Простодушное чтение
Шрифт:
Смущает, правда, отрефлектированность этой ситуации. Трудно представить такое в дневнике Г. Маркова или В. Кожевникова.
Или другой, постоянный мотив дневника: искреннее недоумение, искренняя обида на то, что его не ценят писательские и кинематографические начальники.
«Я делаю в кино вещи, которые работают на наш строй, а их портят, терзают, лишают смысла и положительной силы воздействия. И никто не хочет заступиться»;
«…меня вычеркнули в последний момент из едущих на летнюю Олимпиаду… меня, не совершившего даже малой подлости и сделавшего не так уж мало хорошего окружающим, преследуют как волка… А ведь я объездил двадцать пять стран… и вел себя безукоризненно во всех поездках»;
«Сейчас,
И даже:
«Прости меня, Боже, но милости Твои изливаются только на негодяев…»

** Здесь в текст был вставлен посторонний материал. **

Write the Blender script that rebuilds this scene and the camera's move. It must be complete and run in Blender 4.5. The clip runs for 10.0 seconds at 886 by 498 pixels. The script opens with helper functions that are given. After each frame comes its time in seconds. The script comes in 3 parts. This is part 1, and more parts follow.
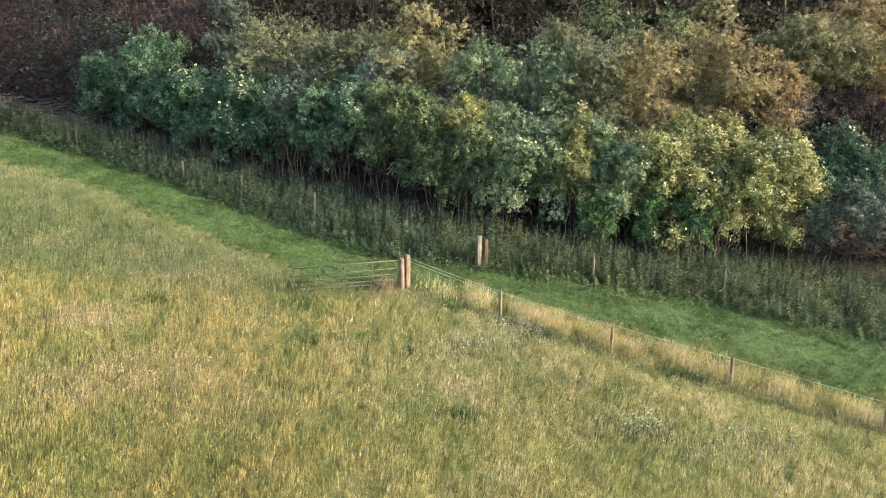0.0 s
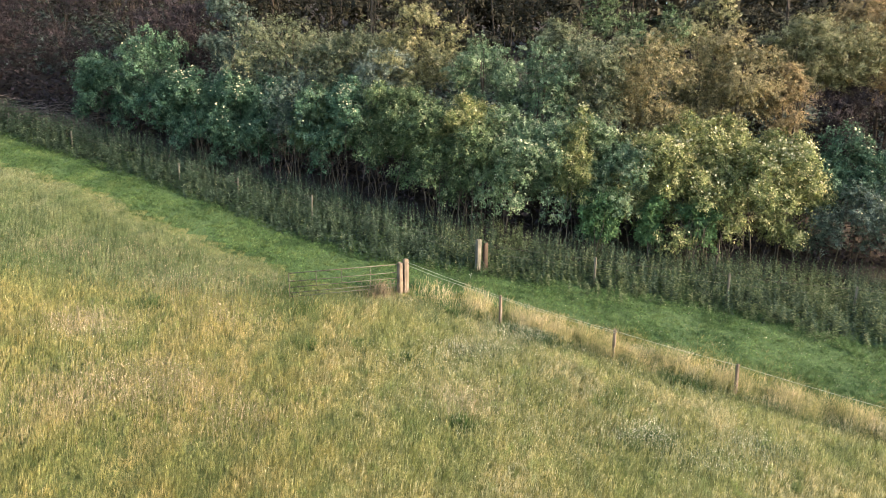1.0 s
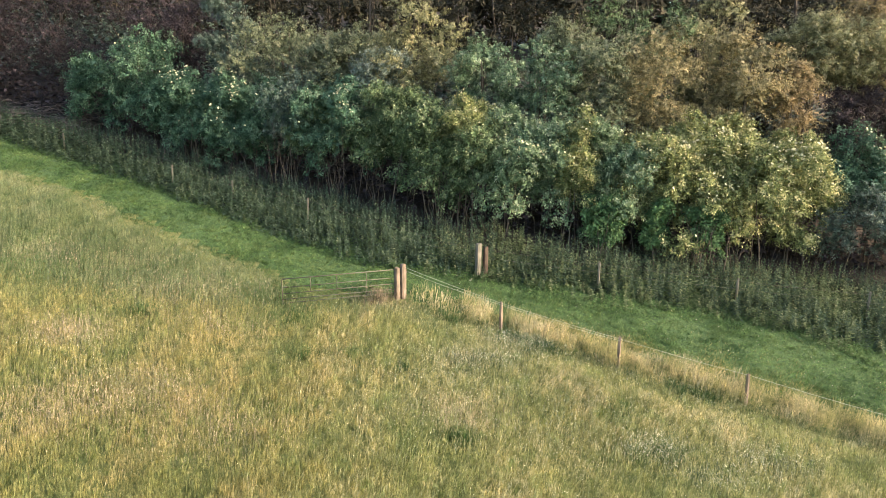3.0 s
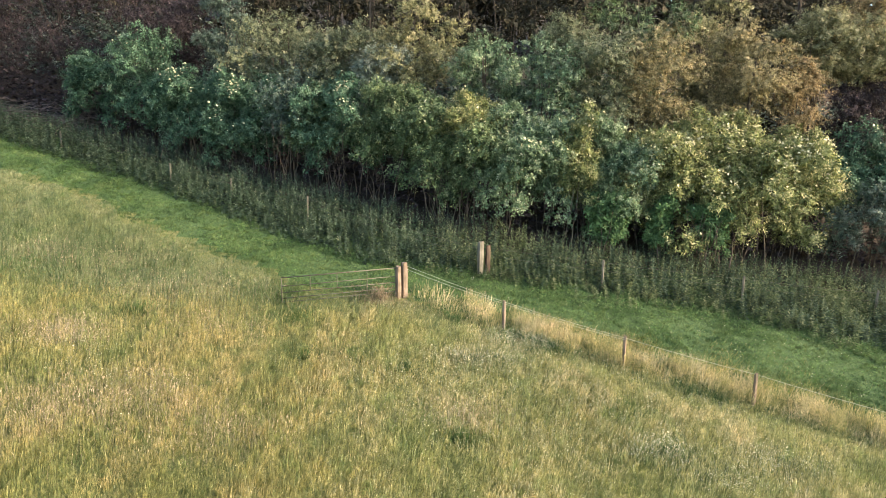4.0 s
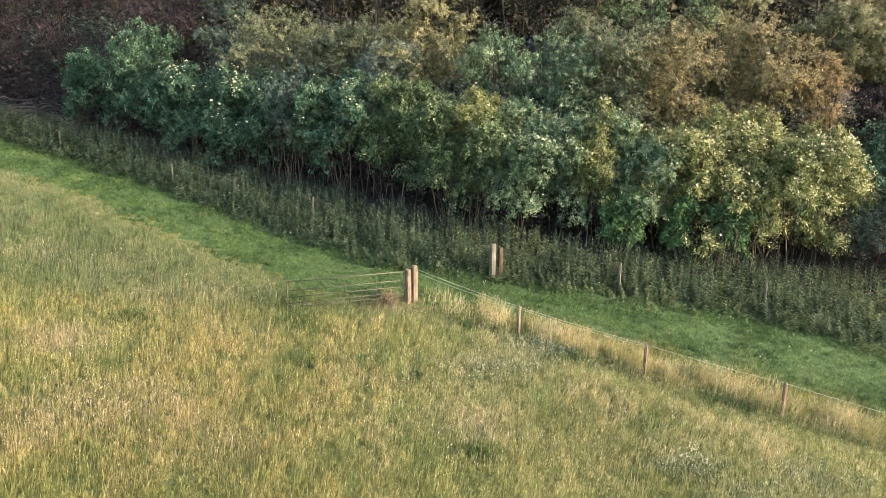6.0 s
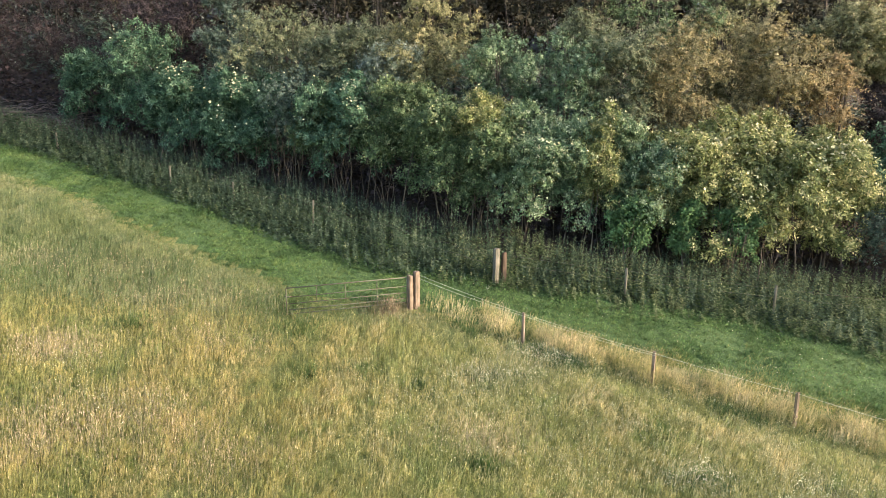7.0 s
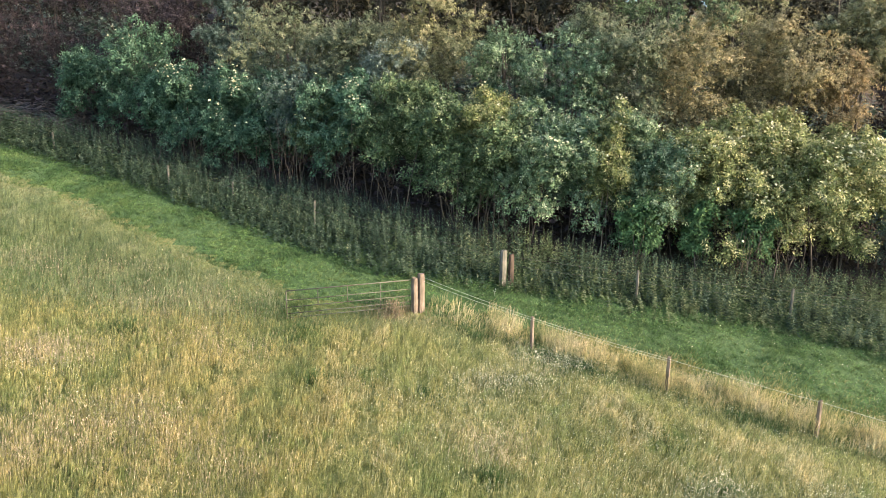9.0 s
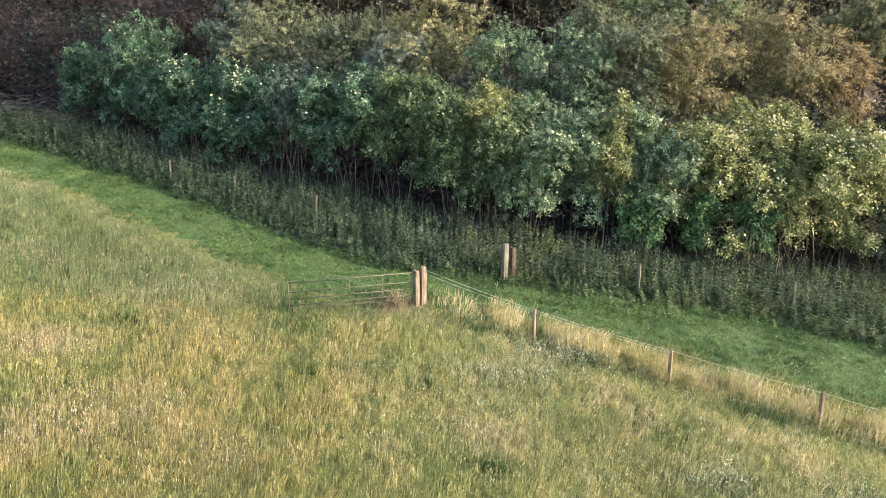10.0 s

Поразительно – так презирать отведенное совком пространство для существования писателя и при этом не мыслить себя вне этого пространства!
И наконец, едва ли не самая жуткая запись:
«Писать о нем я уже не буду, ибо тот последний и самый важный рассказ, который нужно было бы написать, никто не напечатает».
После подобных «саморазоблачений» Нагибина версия о гибели в нем художника от руки конъюнктурщика должна бы казаться вполне убедительной. Но почему-то не кажется. Настораживает ее элементарность. Вопрос остается: почему умный мужественный человек, всю жизнь соблюдавший своеобразную нравственную гигиену – не вступал в партию, не становился секретарем СП, не выносил даже заседаний в редколлегиях, – почему он не плюнул на всю эту суету, на загранпоездки, тиражи, передачи на радио и прочее? Почему не ушел в свой мир – книги, природа, музыка, охота, узкий круг близких по духу людей? Ведь вполне можно было бы и так жить, и так писать. Нагибин думал про это.
«Спокойствие, выдержка, работа – таков наказ себе. И помни: твоя судьба не на дорогах международного туризма, а в литературе. Значит, смириться, сдаться, признать свое поражение? Я на это не способен. И никакой литературы не родится в униженной душе».
Это очень важные строки. В них – нагибинское понимание норм человеческого и писательского достоинства. Можно, разумеется, спорить, насколько оно верное. Но когда человек воспринимает ситуацию ухода в частную жизнь – в данном случае вынужденного – как «униженность», спорить с этим нелепо. Это во-первых.
А во-вторых – и в данном случае это здесь главное, – нагибинское понимание нормы в большей степени приближено к общечеловеческой норме, нежели множество привычных нам моделей писательского поведения, выработавшихся в условиях нашей достаточно специфической отечественной реальности.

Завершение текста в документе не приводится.